Walt Disney had been our inspiration. His 1939 film Fantasia was to us the best example of mixing music and beautiful images in perfect timing. Being visionaries, Norman and I could see the potential of opening people to the experience of beauty through the advanced technology of the day. Never had all technologies been brought together to furnish a mass audience with a consciousness-expanding motion picture such as we knew we could produce.  

I started bringing together people who were interested in our new IMAX Future Quest project. We met with Academy Award-winning, special-effects wizard Richard Edlund, and with Hugo Zuccarelli, the inventor of holophonic sound. The award-winning sound-effects expert Frank Serafine was also on board, and we explored the then-new science of Motion Capture Technology, and many other technologies as well — taking Walt Disney’s ideas into the future. Everyone was excited and ready to come on board when we were ready. 

As fate would have it — I was in the fast lane on my way to one of our meetings with film industry people when a front tire flew off my car. My injuries left me in a struggle for my own survival. After a long fight to overcome the pain from a fractured neck, I surrendered and bowed out of the project. Now, a few decades later, I can still see the potential of our dreams — not yet achieved or attempted by anyone.
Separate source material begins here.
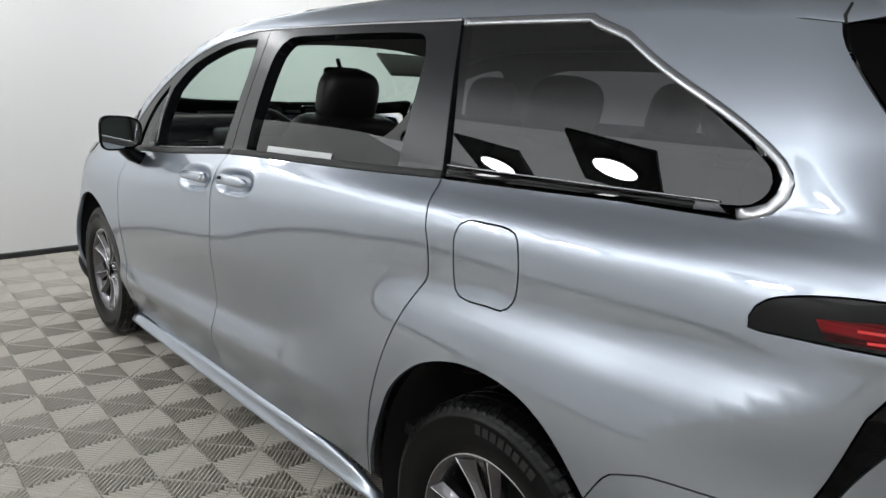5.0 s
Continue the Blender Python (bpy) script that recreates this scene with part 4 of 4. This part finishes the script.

I have adjusted to my limitations and continue to develop projects that integrate what I have learned into today’s media. 

Now, more than ever, the world needs healing, and the children need the tools to survive the future on our planet. I believe that the best tools we can have in our bag of resources are strong spirits and open hearts. Everyone needs to have a dream and the motivation and support to fulfill their purpose for being. God bless the world!